Friday, February 06, 2004

Dating South African Rock Art

Given how much attention is paid to the cave art of Lascaux, Chauvet, Altamira and other European sites, one might be forgiven for imagining that the so-called "Creative Explosion" characterised by Paleolithic art was a uniquely European phenomenon. In truth, such art is to be found in copious quantities across the entire globe, wherever men have resided. If the historical record of the distant past is more poorly preserved in some places than others, it owes more to unfavorable climatic conditions than to any artistic shortcomings of those who lived in those regions. At any rate, this article about the San art of South Africa's uKhahlamba-Drakensberg Park provides a bit of a corrective to the conventional wisdom.

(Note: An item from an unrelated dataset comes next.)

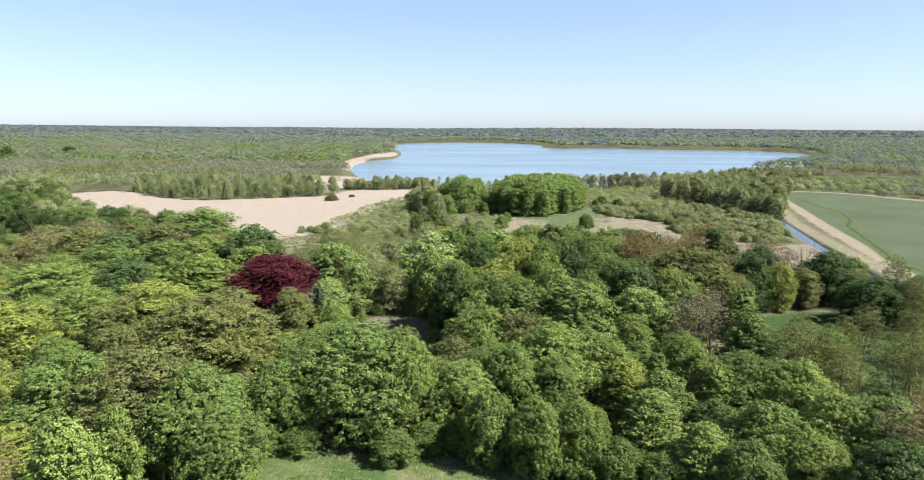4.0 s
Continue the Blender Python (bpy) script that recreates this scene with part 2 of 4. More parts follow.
def zone_mask(zone, width=1.5, wobble=5.0, offset=0.0):
    a = nt.nodes.new("ShaderNodeAttribute")
    a.attribute_name = zone
    d = maths(nt, "ADD", a.outputs["Fac"], maths(nt, "MULTIPLY", maths(nt, "SUBTRACT", mid, 0.5), wobble * 2))
    d = maths(nt, "ADD", d, maths(nt, "MULTIPLY", maths(nt, "SUBTRACT", fine, 0.5), wobble))
    return ramp(nt, maths(nt, "ADD", d, offset), -width, width)


grass = mix(nt, ramp(nt, mid, 0.35, 0.65), (0.07, 0.11, 0.025), (0.12, 0.16, 0.05))
grass = mix(nt, ramp(nt, fine, 0.5, 0.75), grass, (0.17, 0.19, 0.08))
straw = mix(nt, ramp(nt, streak, 0.36, 0.6), (0.15, 0.127, 0.083), (0.41, 0.355, 0.27))
straw = mix(nt, maths(nt, "MULTIPLY", ramp(nt, patchy, 0.55, 0.64), 0.6), straw, (0.13, 0.165, 0.075))
straw = mix(nt, maths(nt, "MULTIPLY", ramp(nt, sweep, 0.48, 0.62), 0.35), straw, (0.2, 0.165, 0.11))
straw = mix(nt, maths(nt, "MULTIPLY", ramp(nt, tiny, 0.5, 0.7), 0.35), straw, (0.1, 0.11, 0.05))
scrubland = mix(nt, ramp(nt, mid, 0.4, 0.62), (0.11, 0.125, 0.058), (0.2, 0.19, 0.11))
scrubland = mix(nt, maths(nt, "MULTIPLY", ramp(nt, fine, 0.45, 0.7), 0.6), scrubland, (0.1, 0.11, 0.05))
col = mix(nt, ramp(nt, big, 0.4, 0.6), scrubland, mix(nt, 0.5, scrubland, (0.13, 0.135, 0.07)))
reed_col = mix(nt, ramp(nt, streak, 0.25, 0.75), (0.37, 0.312, 0.25), (0.475, 0.41, 0.34))
reed_col = mix(nt, maths(nt, "MULTIPLY", ramp(nt, mid, 0.55, 0.75), 0.45), reed_col, (0.26, 0.215, 0.145))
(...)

New radio-carbon dating technology shows some South African rock art to be three times older than previously believed, Newcastle University in the United Kingdom said.
A study by archaeologists at the institution estimated that rock art at the World Heritage Site of uKhahlamba-Drakensberg in KwaZulu-Natal could be 3,000 years old.
Their age was originally put at 1,000 years, university spokeswoman Claire Jordan said in a statement to Sapa.
Archaeologists from the Australian National University in Canberra participated in the study.
"The findings, published in the current edition of the academic journal South African Humanities, have major implications for our understanding of how the rock artists lived and the social changes that were taking place over the last three millennia," Jordan said.
The mountainous uKhahlamba-Drakensberg region was considered to be one of the best areas in the world for rock art.
It has the largest and most concentrated group of painting in Africa south of the Sahara, with over 40,000 paintings, said Jordan.
San hunter-gatherers, who settled in the area about 8,000 years ago, created the artwork using mainly black, white, red and orange pigments.

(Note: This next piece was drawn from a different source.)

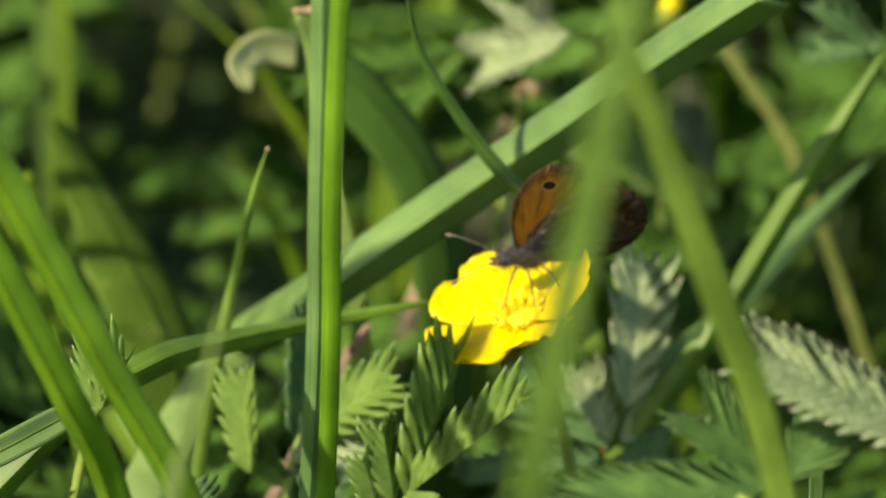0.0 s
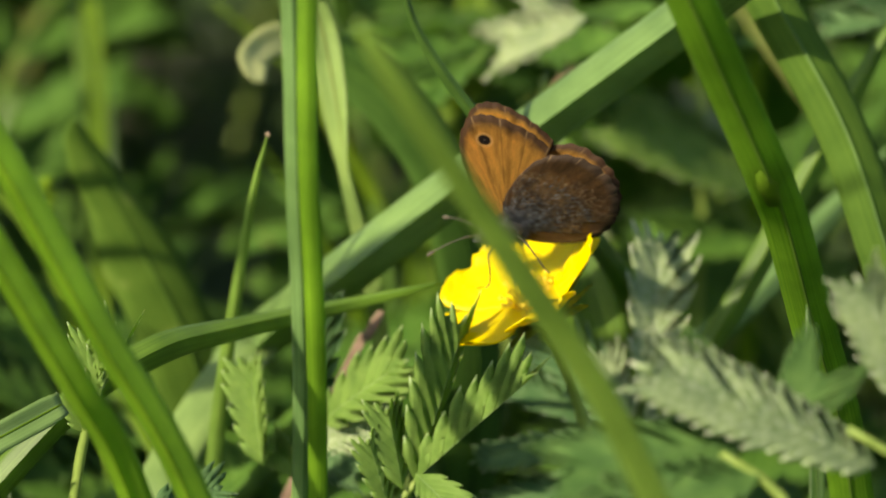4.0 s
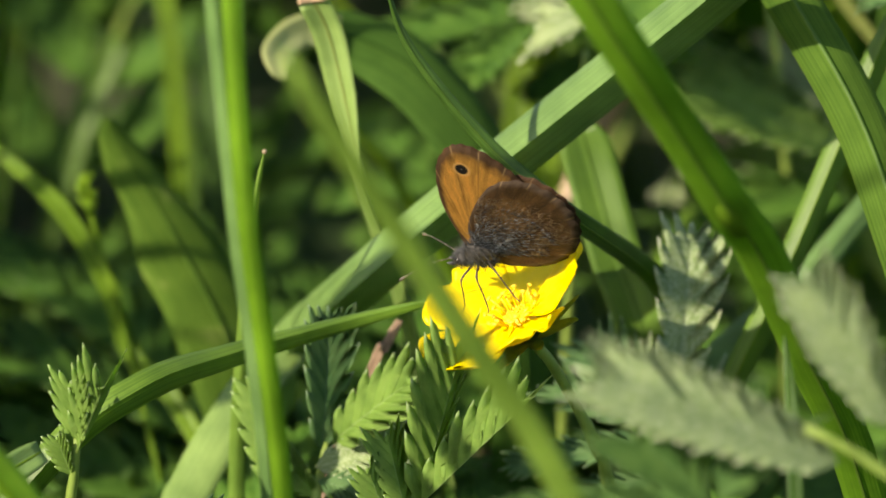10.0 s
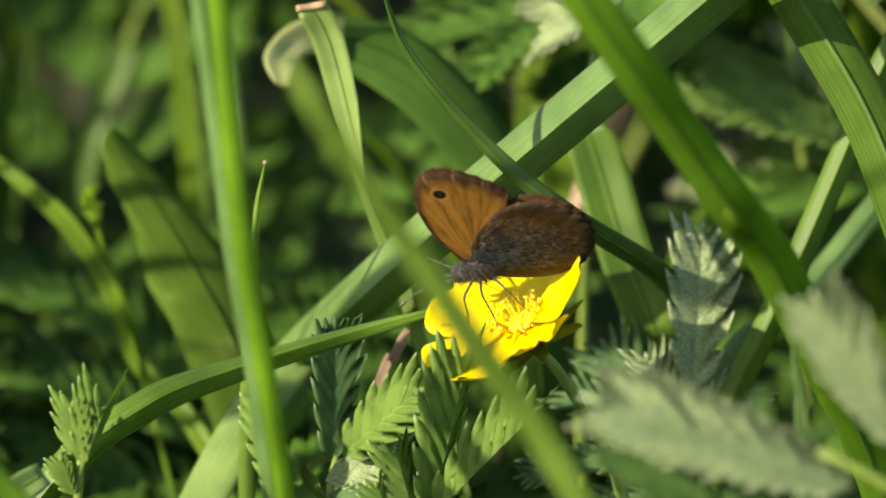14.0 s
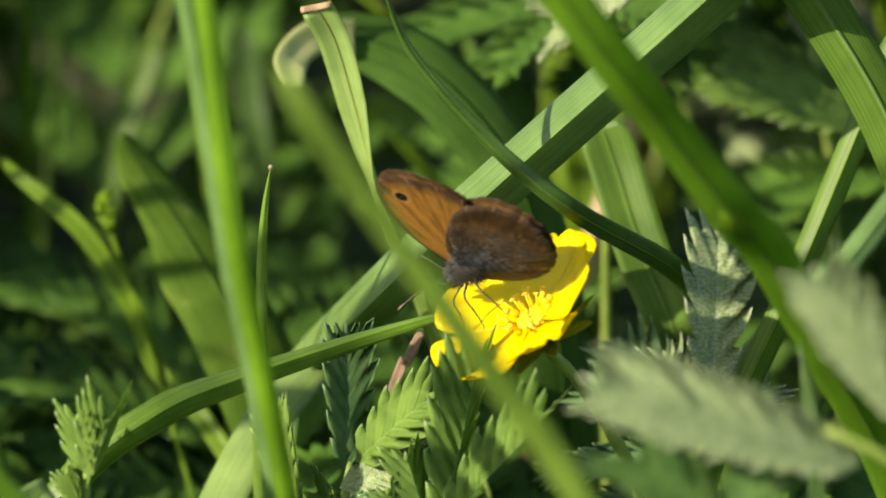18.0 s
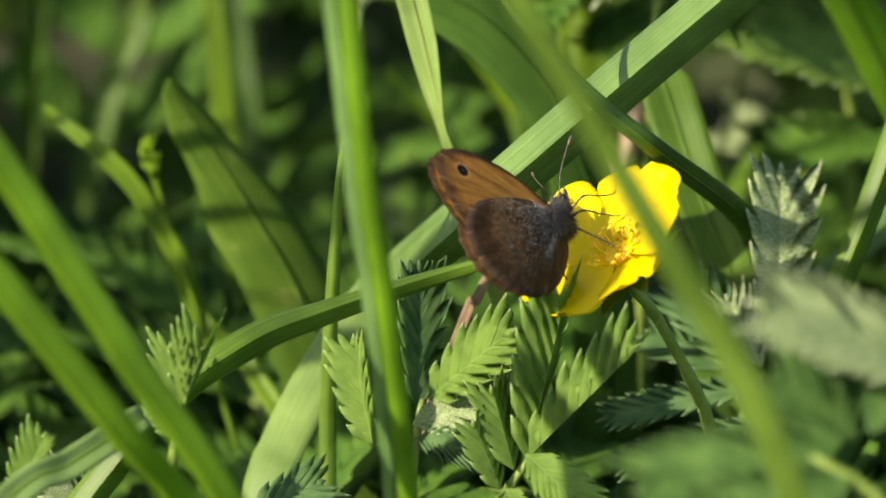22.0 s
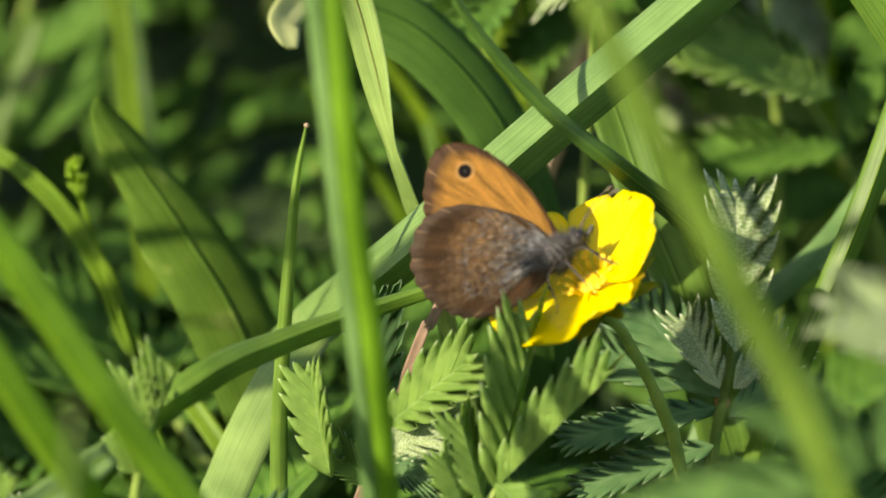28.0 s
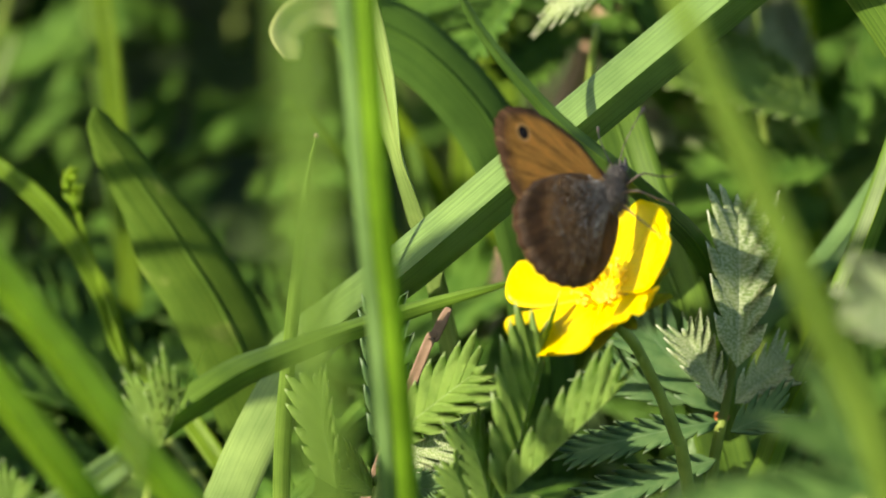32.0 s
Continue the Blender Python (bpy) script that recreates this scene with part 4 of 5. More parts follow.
FORE = ((1.2, 0.2), (1.9, 4.8), (1.8, 8.6), (0.9, 12.0), (-0.7, 14.2), (-2.4, 14.9), (-4.2, 14.3), (-6.4, 12.4), (-7.8, 10.4), (-8.2, 8.6), (-5.2, 6.2), (-1.0, 2.4))
HIND = ((0.4, 0.3), (-1.0, 3.8), (-4.6, 7.4), (-7.6, 8.8), (-10.4, 8.5), (-12.5, 6.6), (-13.5, 4.2), (-13.3, 1.6), (-12.2, -0.6), (-10.8, -2.0), (-8.4, -3.0), (-5.0, -3.1), (-1.8, -2.2))
wings = []
for s, side_name in ((1, "left"), (-1, "right")):
    for kind, outline, mats, hinge in (("forewing", FORE, (M_FORE_UNDER, M_FORE_UPPER), 0.07), ("hindwing", HIND, (M_HIND_UNDER, M_HIND_UPPER), 0.27)):
        bm = wing_mesh(outline, s, 0.02 if kind == "hindwing" else 0.012)
        w = part(kind, bm, mats[0], butterfly, "orange forewing with a brown rim and an eyespot" if kind == "forewing" else "grey-brown hindwing with a wavy rim")
        w.data.materials.append(mats[1])
        wings.append((w, s, kind, hinge))
        if kind == "hindwing":
            rnd4 = random.Random(20 + s)
            for count, reach, long, thin, mat, label in ((1700, 5.0, 0.0012, 0.000022, M_FUR, "blue-black hairs at the wing base"), (520, 5.0, 0.0013, 0.000022, M_FUR_PALE, "pale blue-grey hairs"), (3600, 12.0, 0.0007, 0.000020, M_FUR_BROWN, "golden-brown hairs")):
                out = bmesh.new()
                for _ in range(count):
                    r = 0.5 + min(rnd4.expovariate(1 / 2.6), 8.5) if reach < 8 else 0.5 + reach * rnd4.triangular(0.0, 1.0, 0.62)
                    a = radians(rnd4.uniform(112 if r > 3 else 100, 198 if r < 8 else 184))
                    p = Vector((math.cos(a) * r, s * 0.06, math.sin(a) * r * (1 - 0.03 * r))) * mm
                    way = Vector((math.cos(a) + rnd4.uniform(-0.4, 0.2), s * rnd4.uniform(0.10, 0.45), math.sin(a) * 0.6 + rnd4.uniform(-0.4, 0.3))).normalized()
                    t1 = way.orthogonal().normalized() * thin
                    t2 = way.cross(t1)
                    tip = out.verts.new(p + way * long * rnd4.uniform(0.5, 1.2))
                    ring = [out.verts.new(p + t1), out.verts.new(p - t1 * 0.5 + t2), out.verts.new(p - t1 * 0.5 - t2)]
                    for i in range(3):
                        out.faces.new((ring[i], ring[(i + 1) % 3], tip))
                part("fur", out, mat, w, label)
tagged(butterfly, "small brown and orange butterfly with an eyespot on the flower", "butterfly")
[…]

The research team were able to analyse salt samples taken from the painted rocks using a highly-refined radio-carbon dating technique known as accelerator mass spectrometry.
The results show some of the paintings are at least 3,000 years old.
Jordan said: "Experts suspect they could be even older due to the San people's long occupation of the area but say they need to carry out further tests to prove this theory."

As the passage makes clear, there is a tremendous wealth of material in this region that has been paid little attention in the West. In addition, the ancient settlement date attributed to the San, and the prodigious quantities of art testifying to their continuous habitation of the region, ought to dispel any doubts that the old Afrikaner propaganda about South Africa being an "empty" land, which one still often encounters today, has any basis in reality. Even if Bantu settlement hadn't long predated the arrival of any Europeans (as in fact it did), South Africa still wouldn't have been a land without a people. "Scarcely populated," sure, but hardly "empty."